Ed Eubanks Jr., senior pastor of Dove Mountain Church-PCA in Tuscon, Ariz., and author of the 2011 book From M.Div. to Rev. — Making an Effective Transition from Seminary into Pastoral Ministry, said every church he’s known has struggled during the recession.

“In many congregations, giving dropped substantially,” Eubanks said. “I know of a handful of men whose positions were eliminated and a few more whose salaries have either been reduced, or the cost of living not matched, to the point where they are significantly strained in personal/family finances.”

“The effects for seminary students are profound and are compounded in a recession,” Eubanks said. “The reductions and stresses mean that an increased number of experienced, ‘seasoned’ ministers are searching for a new call, too — which further challenges the new graduates’ prospects because they will often (and wrongly) be overlooked because of their lesser experience. Even if they’re the better candidate, they may not get the opportunity to demonstrate that because they appear, on paper, to be unproven and therefore less attractive.”

Joel Hathaway, Covenant Seminary’s director of alumni and career services, said both seminaries and their graduates can better prepare and be prepared for finding a call.

“We can improve upon emphasizing, from day one, the need for students to be developing networks and nurturing relationships, getting to know other pastors,” Hathaway said. “Seminary graduates should know that when they talk to churches and search committees, [they should] be willing to love, pray for, and minister to them. You have to be willing to do for free what you want them to pay you to do.”
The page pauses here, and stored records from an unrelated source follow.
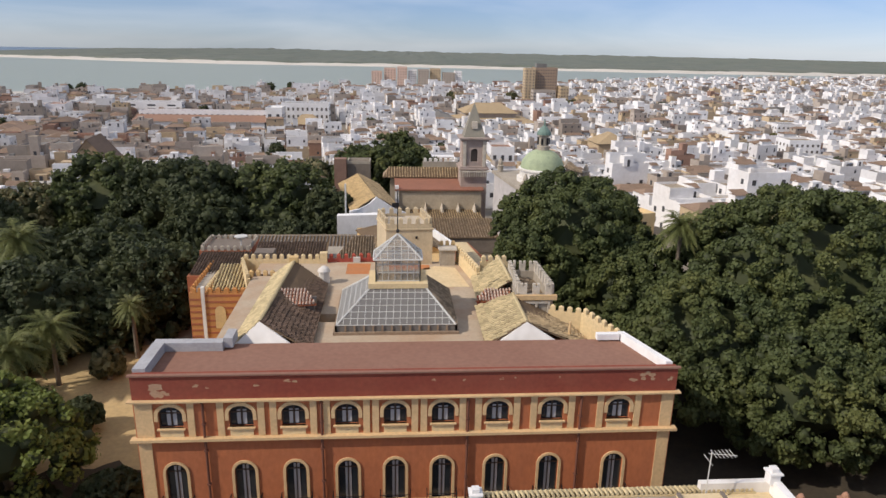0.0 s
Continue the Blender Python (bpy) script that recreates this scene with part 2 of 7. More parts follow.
def water_material():
    m, n, l, b = principled("estuary_water", (0.12, 0.16, 0.15), 0.45, 0.0, 0.3)
    geo = n.new("ShaderNodeNewGeometry")
    sep = n.new("ShaderNodeSeparateXYZ")
    l.new(geo.outputs["Position"], sep.inputs["Vector"])
    noi = n.new("ShaderNodeTexNoise")
    noi.inputs["Scale"].default_value, noi.inputs["Detail"].default_value = 0.0011, 5.0
    mp = n.new("ShaderNodeMapping")
    mp.inputs["Rotation"].default_value = (0, 0, 0.6)
    mp.inputs["Scale"].default_value = (1.0, 3.0, 1.0)
    l.new(geo.outputs["Position"], mp.inputs["Vector"])
    l.new(mp.outputs["Vector"], noi.inputs["Vector"])
    # the river's turbid plume gives way to blue sea far out to the west
    out = n.new("ShaderNodeVectorMath")
    out.operation = "DOT_PRODUCT"
    out.inputs[1].default_value = (-0.80, 0.60, 0.0)
    l.new(geo.outputs["Position"], out.inputs[0])
    ad = n.new("ShaderNodeMath")
    ad.operation = "MULTIPLY_ADD"
    ad.inputs[1].default_value = 900.0
    l.new(noi.outputs["Fac"], ad.inputs[0])
    l.new(out.outputs["Value"], ad.inputs[2])
    ramp = n.new("ShaderNodeMapRange")
    ramp.inputs["From Min"].default_value, ramp.inputs["From Max"].default_value = 2500.0, 4100.0
    l.new(ad.outputs["Value"], ramp.inputs["Value"])
    mx = n.new("ShaderNodeMix")
    mx.data_type = "RGBA"
    mx.inputs[6].default_value = (0.27, 0.31, 0.27, 1)
    mx.inputs[7].default_value = (0.12, 0.18, 0.25, 1)
    l.new(ramp.outputs["Result"], mx.inputs[0])
    l.new(mx.outputs[2], b.inputs["Base Color"])
    wave = n.new("ShaderNodeTexNoise")
    wave.inputs["Scale"].default_value, wave.inputs["Detail"].default_value = 0.25, 3.0
    l.new(geo.outputs["Position"], wave.inputs["Vector"])
    bp = n.new("ShaderNodeBump")
    bp.inputs["Strength"].default_value, bp.inputs["Distance"].default_value = 0.6, 0.6
    l.new(wave.outputs["Fac"], bp.inputs["Height"])
    l.new(bp.outputs["Normal"], b.inputs["Normal"])
    return m


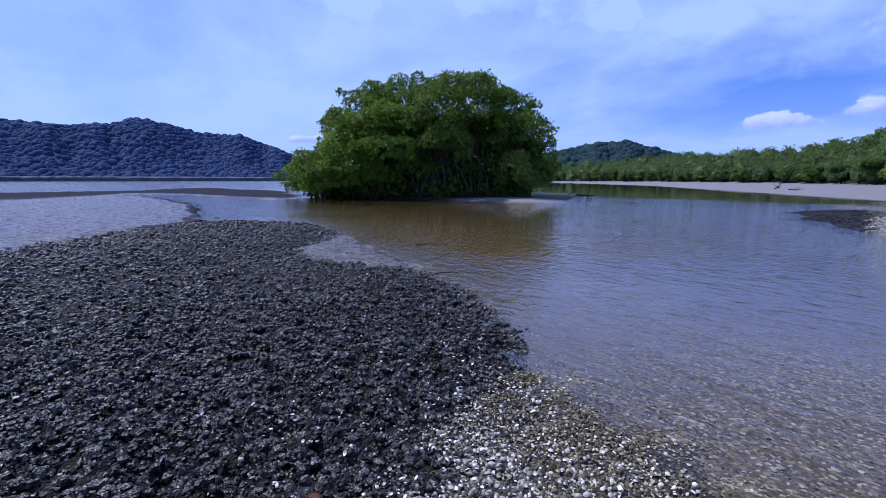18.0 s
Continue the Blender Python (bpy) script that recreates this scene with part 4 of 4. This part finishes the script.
def fallen_leaves():
    rng = np.random.default_rng(71)
    for x, y, turn in ((-2.05, 3.35, 0.5), (-1.95, 3.5, 2.0), (-7.55, 7.6, 1.2), (-4.6, 6.1, 0.2)):
        t = np.linspace(0, 1, 7)
        w = 0.028 * np.sin(np.pi * np.clip(t, 0.03, 0.97)) ** 0.8
        mid = np.stack([t * 0.11, 0 * t, 0.012 * np.sin(np.pi * t)], 1)
        v = np.concatenate([mid, mid + np.stack([0 * t, w, 0.010 + 0 * t], 1), mid + np.stack([0 * t, -w, 0.010 + 0 * t], 1)])
        k = np.arange(6)
        f = np.concatenate([np.stack([k, k + 1, k + 8, k + 7], 1), np.stack([k + 1, k, k + 14, k + 15], 1)])
        ob = new("fallen_leaf", mesh_of("fallen_leaf", v, [f], DEAD_LEAF, True))
        tagged(ob, "curled red-brown mangrove leaf lying on dark shells", "leaf", group="fallen leaves")
        ob.modifiers.new("thickness", "SOLIDIFY").thickness = 0.002
        ob.location, ob.rotation_euler = (x, y, float(height(np.array([x]), np.array([y]))[0]) + 0.03), (0.1, -0.1, turn)


loose_shells()
fallen_leaves()


# ---- driftwood ----
def driftwood():
    rng = np.random.default_rng(83)
    bits = (("floating_stick", (-12.45, 11.16, 0.0), (-12.0, 11.5, 0.02), 0.012, 0, "thin pale stick lying in the shallow channel"),
            ("sunken_branch", (-9.35, 9.55, -0.05), (-8.9, 9.95, 0.04), 0.014, 1, "slender wet branch half under water"),
            ("leaning_branch", (-33.4, 39.4, -0.2), (-33.0, 40.6, 0.75), 0.035, 2, "bare dark branch slanting out of the channel"),
            ("sunken_log", (-34.2, 41.8, 0.02), (-33.2, 43.2, 0.06), 0.11, 2, "dark waterlogged log lying awash in the channel"),
            ("driftwood_log", (-31.2, 78.0, 0.45), (-30.0, 76.4, 0.62), 0.10, 3, "dark driftwood stranded on the sand bank"),
            ("driftwood_log", (-28.6, 75.2, 0.45), (-27.2, 75.8, 0.5), 0.08, 2, "dark driftwood stranded on the sand bank"),
            ("driftwood_log", (-9.6, 52.6, 0.13), (-8.0, 52.2, 0.2), 0.07, 3, "dark driftwood lying under the mangrove"))
    for name, a, b, r, forks, label in bits:
        ob = thing(name, label, "driftwood", a, "driftwood" if name == "driftwood_log" else "")
        path = bent(rng, np.zeros(3), np.subtract(b, a), 0.03, r * 0.6, 8)
        v, f = tube(path, np.linspace(r, r * 0.45, 8), 7)
        part("stem", mesh_of("stem", v, [f], ROOT if r > 0.03 else BARK, True), ob)
        for i in range(forks):
            k = int(rng.integers(2, 7))
            tip = path[k] + rng.normal(0, 1, 3) * (r * 5, r * 5, r * 2) + (0, 0, r * 3)
            v, f = tube(bent(rng, path[k], tip, 0.01, r * 0.3, 5), np.linspace(r * 0.5, r * 0.2, 5), 5)
            part("fork", mesh_of("fork", v, [f], ROOT if r > 0.03 else BARK, True), ob)


driftwood()
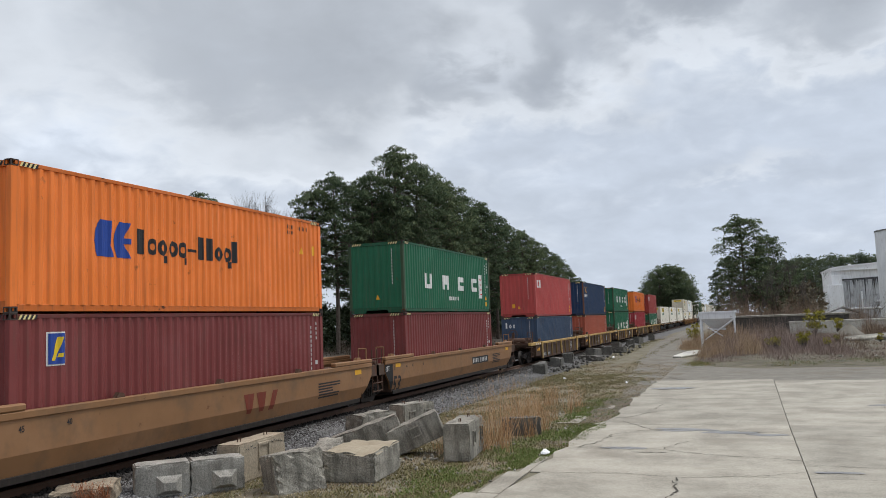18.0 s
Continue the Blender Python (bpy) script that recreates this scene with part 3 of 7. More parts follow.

However, Hathaway said the recession isn’t the sole cause of fewer pastoral job listings. From 2000 to 2007, Hathaway notes, publicly posted pastoral job openings decreased about 80 percent; more churches now opt to hire pastors via relational networking and word-of-mouth referrals, instead of posting positions publicly.

“Many churches are also starting to conduct searches in a more covert manner, not using public listing services or job boards,” Eubanks said. “In other words, they are employing a ‘network’ approach to the search process, too.”

This was the case for Brad Wright, lead pastor of Redeemer Presbyterian Church-PCA in Sugar Land, Texas, who once tried to find an assistant pastor via public job announcement.

“I received so many résumés and replies,” he said. “The amount of time it took to sift through them all became unproductive. It was all over the gamut, and I couldn’t filter it. It didn’t end up being fruitful for us to do it that way.”

So when Wright wanted to hire an assistant pastor two years ago, he used a different approach.

“I just called some pastor friends, seminary professors we know and trust, asking if they knew anyone looking to pastor,” Wright said. “If you can ask someone you know who’s already worked with them, you get to enter into a relationship you haven’t built, because you trust that relationship they have with someone you do know. The natural connection that comes from being part of the body of Christ – that’s networking.”
 “It’s an opportunity to turn your theology into biography,” Currie said. “If a man is called and it’s been affirmed, Jesus hasn’t lost sight of them. The way they go through this wilderness will have a profound shaping effect on the kind of pastor they will be when the Lord does open the door.”

Currie said the struggle does have unintentional benefits for seminary graduates.

“It’s an opportunity to turn your theology into biography,” Currie said. “If a man is called and it’s been affirmed, Jesus hasn’t lost sight of them. The way they go through this wilderness will have a profound shaping effect on the kind of pastor they will be when the Lord does open the door. You have to trust as you are diligent to seek your opportunities, the Lord is shepherding you.”

For Kurth, the extended search for a call hasn’t diminished his desire to pastor. In the meantime, he’s started a painting business, and his wife continues to work full time as a teacher.

“I feel like I’m wading through the water; some days are better than others,” Kurth said. “[My wife] loves what she does, so that helps. Do I sometimes get discouraged? Yes. Do I know where God’s leading in this moment? No. On the better days, you feel like you’re trying to faithfully make it to wherever the next step is.  God is so much better than we deserve. It’s forced me to trust in the Lord in ways I didn’t expect.”